US: Inflation Bears Start To Growl

In contrast, we are all hoping that 2Q 2021 will be a period of economic re-awakening - the vaccination program will have gained momentum, the number of Covid cases and hospitalizations will have plunged thereby allowing Covid containment measures and economic restrictions to be lifted. With households and businesses free to spend, supported by high savings levels, low credit card balances, and additional government cheques, we are likely to see vigorous pent-up demand.

At the same time, there is justifiable concern that some supply capacity has been destroyed in some areas of the economy. Airlines have laid off staff and mothballed aircraft, many hotels, bars, restaurants, and gyms have gone out of business, while numerous retailers have shuttered stores. Consequently, vigorous demand coming up against supply constraints will allow for price levels to recover to pre-pandemic levels and possibly beyond very quickly. This could make the YoY inflation rates look alarming.

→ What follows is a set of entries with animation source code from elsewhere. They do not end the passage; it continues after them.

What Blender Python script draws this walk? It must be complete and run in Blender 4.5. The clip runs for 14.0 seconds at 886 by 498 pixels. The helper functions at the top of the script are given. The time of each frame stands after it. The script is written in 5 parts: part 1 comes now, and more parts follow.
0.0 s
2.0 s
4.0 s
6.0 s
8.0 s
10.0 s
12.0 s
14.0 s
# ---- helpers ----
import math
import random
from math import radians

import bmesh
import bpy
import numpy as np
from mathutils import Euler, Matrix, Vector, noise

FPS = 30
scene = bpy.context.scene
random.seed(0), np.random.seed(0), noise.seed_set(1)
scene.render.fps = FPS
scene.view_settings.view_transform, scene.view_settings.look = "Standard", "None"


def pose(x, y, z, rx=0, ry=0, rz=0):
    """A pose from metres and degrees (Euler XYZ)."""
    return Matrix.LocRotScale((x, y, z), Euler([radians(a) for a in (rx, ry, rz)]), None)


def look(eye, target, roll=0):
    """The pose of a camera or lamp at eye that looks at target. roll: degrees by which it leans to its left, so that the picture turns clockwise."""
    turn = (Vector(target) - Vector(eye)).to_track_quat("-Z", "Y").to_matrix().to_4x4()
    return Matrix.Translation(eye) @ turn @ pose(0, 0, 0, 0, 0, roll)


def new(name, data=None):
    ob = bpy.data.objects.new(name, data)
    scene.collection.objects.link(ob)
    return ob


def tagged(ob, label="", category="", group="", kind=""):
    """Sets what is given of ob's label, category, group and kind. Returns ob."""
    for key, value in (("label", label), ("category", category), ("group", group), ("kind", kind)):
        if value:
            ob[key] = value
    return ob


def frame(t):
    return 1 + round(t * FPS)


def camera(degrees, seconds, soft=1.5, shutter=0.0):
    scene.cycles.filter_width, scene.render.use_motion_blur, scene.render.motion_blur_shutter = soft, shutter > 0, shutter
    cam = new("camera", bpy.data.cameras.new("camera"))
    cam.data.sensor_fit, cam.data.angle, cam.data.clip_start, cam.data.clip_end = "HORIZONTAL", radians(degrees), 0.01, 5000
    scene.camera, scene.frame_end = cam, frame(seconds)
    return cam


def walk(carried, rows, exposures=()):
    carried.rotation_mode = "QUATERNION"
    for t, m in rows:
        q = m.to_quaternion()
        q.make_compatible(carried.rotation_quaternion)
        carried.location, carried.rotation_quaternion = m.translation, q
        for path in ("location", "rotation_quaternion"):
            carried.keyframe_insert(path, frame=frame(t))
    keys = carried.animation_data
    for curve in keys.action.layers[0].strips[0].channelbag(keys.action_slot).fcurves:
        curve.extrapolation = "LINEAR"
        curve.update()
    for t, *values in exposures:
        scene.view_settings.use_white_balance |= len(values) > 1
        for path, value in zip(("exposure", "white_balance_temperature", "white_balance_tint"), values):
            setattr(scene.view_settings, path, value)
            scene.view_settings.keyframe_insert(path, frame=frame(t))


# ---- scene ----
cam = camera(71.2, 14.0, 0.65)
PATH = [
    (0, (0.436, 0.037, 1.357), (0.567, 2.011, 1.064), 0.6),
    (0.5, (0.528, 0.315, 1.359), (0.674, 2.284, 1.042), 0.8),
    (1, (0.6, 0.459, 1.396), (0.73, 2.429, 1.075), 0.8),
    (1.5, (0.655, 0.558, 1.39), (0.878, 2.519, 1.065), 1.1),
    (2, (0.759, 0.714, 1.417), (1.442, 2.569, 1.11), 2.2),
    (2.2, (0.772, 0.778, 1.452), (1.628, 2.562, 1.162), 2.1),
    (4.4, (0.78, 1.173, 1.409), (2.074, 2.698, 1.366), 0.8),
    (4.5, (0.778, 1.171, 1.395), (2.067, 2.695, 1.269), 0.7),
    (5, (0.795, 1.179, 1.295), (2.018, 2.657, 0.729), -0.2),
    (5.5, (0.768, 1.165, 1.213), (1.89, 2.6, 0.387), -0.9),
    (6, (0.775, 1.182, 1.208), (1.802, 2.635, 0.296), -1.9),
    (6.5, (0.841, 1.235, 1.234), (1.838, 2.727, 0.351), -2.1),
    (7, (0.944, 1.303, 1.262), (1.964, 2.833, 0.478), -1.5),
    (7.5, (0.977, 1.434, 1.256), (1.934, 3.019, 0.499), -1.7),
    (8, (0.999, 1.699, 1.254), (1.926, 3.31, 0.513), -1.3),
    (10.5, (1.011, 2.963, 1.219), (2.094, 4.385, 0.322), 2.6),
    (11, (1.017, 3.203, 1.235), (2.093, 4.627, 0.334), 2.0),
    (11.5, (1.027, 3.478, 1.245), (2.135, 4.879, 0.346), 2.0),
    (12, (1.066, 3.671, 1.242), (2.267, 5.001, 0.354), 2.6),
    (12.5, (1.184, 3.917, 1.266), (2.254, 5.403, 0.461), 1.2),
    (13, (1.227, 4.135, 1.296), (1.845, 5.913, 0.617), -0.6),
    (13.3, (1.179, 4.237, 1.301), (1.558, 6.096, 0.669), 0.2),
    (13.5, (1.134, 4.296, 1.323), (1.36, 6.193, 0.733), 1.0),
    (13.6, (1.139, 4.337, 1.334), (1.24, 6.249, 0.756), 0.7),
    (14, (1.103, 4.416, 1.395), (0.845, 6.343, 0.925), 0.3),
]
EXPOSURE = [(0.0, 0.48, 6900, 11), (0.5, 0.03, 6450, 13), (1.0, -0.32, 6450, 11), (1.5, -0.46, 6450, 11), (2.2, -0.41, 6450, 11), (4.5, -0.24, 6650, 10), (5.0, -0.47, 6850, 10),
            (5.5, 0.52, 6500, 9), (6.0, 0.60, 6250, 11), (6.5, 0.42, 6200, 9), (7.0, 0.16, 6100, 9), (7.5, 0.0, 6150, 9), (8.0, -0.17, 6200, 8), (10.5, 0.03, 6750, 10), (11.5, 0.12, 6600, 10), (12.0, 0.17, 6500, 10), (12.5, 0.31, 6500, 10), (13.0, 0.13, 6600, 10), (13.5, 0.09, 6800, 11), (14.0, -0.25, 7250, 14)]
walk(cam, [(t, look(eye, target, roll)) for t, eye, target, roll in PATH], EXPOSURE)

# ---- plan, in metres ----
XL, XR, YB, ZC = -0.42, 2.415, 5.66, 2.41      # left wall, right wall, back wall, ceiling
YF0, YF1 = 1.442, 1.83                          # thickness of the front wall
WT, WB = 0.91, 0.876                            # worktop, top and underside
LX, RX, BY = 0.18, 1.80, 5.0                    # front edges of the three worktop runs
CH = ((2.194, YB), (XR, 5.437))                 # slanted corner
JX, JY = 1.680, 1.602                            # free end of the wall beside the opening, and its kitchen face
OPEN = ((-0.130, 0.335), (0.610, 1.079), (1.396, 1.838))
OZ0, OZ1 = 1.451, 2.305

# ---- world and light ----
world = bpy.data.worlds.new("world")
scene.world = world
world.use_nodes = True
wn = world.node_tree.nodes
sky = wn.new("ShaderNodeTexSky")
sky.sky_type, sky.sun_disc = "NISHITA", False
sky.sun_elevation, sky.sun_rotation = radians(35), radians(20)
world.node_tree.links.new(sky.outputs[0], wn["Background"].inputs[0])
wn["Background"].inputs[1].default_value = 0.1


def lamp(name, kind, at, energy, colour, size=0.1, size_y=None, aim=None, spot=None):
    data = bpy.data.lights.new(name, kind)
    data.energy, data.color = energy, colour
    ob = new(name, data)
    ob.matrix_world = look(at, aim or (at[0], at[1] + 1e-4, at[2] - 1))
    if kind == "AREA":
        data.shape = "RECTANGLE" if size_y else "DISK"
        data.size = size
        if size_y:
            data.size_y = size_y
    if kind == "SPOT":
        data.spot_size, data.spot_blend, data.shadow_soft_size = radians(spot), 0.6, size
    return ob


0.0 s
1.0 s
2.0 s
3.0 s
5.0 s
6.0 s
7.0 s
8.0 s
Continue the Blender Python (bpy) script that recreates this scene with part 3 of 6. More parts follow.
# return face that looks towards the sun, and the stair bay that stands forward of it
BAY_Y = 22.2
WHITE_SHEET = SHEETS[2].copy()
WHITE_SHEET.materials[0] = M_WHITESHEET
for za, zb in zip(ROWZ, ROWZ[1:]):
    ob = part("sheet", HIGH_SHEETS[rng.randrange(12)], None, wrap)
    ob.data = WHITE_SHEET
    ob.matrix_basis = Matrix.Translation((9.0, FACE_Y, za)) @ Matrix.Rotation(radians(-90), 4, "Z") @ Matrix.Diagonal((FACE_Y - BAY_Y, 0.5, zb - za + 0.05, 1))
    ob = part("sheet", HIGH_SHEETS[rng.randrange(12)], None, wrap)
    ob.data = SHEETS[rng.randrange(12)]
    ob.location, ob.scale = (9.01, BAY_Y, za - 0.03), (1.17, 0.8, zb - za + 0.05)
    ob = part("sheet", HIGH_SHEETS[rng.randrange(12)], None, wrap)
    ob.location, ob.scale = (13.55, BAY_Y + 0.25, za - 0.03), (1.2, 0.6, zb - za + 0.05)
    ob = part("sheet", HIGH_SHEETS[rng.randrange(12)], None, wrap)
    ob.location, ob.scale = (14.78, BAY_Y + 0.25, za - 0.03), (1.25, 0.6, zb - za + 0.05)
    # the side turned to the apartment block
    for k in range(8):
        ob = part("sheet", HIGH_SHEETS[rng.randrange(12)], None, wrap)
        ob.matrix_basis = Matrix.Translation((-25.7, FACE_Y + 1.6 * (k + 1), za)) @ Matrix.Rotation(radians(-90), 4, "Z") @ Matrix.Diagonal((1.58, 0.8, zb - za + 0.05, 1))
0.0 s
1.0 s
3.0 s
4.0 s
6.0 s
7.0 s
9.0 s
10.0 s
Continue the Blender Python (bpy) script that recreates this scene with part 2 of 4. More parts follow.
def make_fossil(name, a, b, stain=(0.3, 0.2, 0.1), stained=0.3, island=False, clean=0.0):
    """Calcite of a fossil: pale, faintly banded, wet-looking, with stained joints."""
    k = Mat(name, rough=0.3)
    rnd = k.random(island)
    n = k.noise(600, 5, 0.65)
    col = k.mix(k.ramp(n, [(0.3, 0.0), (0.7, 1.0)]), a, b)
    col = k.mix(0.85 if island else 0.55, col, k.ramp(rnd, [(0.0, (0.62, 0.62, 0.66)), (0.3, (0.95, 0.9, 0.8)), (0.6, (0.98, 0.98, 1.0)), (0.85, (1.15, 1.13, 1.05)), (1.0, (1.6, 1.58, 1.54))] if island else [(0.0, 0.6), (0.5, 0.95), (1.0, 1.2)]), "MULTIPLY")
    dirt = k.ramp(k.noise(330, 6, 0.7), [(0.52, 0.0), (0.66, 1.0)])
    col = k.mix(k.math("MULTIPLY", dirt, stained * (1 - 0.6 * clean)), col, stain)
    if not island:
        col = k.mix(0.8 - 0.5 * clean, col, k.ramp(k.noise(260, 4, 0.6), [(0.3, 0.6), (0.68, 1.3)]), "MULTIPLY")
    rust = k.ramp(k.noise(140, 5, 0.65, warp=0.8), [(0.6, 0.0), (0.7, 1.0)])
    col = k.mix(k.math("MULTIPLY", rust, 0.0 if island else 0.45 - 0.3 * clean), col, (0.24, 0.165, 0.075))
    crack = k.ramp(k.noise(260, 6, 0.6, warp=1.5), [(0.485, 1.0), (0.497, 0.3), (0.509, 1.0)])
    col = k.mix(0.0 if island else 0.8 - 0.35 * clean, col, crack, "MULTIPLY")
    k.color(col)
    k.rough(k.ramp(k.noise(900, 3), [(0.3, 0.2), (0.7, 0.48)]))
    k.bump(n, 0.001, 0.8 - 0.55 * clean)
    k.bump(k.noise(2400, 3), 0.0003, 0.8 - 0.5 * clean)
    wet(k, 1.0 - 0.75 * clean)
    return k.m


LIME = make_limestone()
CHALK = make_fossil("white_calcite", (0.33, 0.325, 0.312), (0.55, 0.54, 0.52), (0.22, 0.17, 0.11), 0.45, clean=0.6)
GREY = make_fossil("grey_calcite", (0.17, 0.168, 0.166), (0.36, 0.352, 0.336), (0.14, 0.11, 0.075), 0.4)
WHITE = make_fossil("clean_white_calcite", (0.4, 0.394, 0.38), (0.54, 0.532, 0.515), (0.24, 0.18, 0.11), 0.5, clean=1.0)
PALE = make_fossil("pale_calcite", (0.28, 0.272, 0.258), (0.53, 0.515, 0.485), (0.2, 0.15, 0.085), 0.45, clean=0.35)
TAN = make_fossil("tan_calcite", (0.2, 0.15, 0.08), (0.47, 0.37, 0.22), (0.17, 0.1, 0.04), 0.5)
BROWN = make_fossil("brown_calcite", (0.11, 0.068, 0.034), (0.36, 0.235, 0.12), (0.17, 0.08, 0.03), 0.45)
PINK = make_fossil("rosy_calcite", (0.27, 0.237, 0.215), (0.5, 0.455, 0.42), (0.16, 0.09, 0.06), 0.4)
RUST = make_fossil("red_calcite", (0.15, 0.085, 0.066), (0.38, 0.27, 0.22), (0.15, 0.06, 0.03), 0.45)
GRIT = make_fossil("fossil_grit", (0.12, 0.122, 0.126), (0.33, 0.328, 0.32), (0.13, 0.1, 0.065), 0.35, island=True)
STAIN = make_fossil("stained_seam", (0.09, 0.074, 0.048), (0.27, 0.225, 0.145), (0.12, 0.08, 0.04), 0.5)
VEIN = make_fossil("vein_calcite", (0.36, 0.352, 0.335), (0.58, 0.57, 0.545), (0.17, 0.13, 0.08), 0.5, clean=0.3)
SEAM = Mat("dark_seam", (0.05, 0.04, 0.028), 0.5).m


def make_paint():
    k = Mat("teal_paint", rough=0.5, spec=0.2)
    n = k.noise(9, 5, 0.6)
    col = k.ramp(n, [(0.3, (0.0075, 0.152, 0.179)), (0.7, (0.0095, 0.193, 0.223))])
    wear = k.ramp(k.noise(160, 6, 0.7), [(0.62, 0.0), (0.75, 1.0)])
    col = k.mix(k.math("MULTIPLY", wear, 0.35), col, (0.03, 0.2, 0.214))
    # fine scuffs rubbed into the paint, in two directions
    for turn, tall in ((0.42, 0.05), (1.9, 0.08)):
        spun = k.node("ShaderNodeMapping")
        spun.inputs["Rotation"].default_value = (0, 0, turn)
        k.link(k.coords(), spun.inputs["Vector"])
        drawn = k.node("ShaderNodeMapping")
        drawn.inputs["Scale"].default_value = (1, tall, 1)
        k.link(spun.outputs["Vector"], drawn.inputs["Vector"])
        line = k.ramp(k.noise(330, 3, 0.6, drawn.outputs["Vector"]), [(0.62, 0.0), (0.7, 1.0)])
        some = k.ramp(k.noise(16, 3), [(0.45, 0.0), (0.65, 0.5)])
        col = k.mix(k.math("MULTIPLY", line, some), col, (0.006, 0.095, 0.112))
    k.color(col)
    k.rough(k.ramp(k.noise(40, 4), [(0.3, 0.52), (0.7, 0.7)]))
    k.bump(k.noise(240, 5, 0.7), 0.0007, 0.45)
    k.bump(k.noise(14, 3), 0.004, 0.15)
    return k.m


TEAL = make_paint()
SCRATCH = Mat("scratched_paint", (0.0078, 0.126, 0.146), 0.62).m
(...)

For example, assume airline fares, which fell 30% March-May 2020, return to pre-pandemic levels in May 2021, equivalent to a $100 flight becoming a $70 flight and then returning to a $100 flight. Well, the price of the flight going from $70 to $100 equates to an annual inflation rate of 43%, yet it is the same price as February 2020. Long story short, annual inflation rates are inevitably going to look bad.

Energy and dollar effects are marginal

We also recognize that higher energy prices could add to headline inflation. The Saudi Arabian production cut has helped to maintain the upward momentum in oil prices, which will increase the cost of gasoline and transportation costs more broadly. The weaker dollar, too, could help nudge import prices upwards although given the relatively “closed” nature of the economy – only 10% of economic activity is tied to international trade versus 30% plus for Europe - means that this impulse is often overstated.

Critically though, the sectors where there are most likely to be major price increases are small. Airline fares have a weighting of just 0.6 percentage points, hotels are 0.8ppt, car hire is just 0.1ppt while gasoline is only 2.8% of the total basket used to calculate the national inflation number.

Services dominate inflation and weak wages will weigh

Meanwhile, non-energy services make up 60% of the inflation basket, with housing alone accounting for 30% of the total. Actual rents in major cities are falling and owner equivalent rent is depressed for now. The contribution from these components will probably creep upwards as rising bond yields drag mortgage rates a little higher and house price increases start to feed in, but I don’t think this should be too concerning.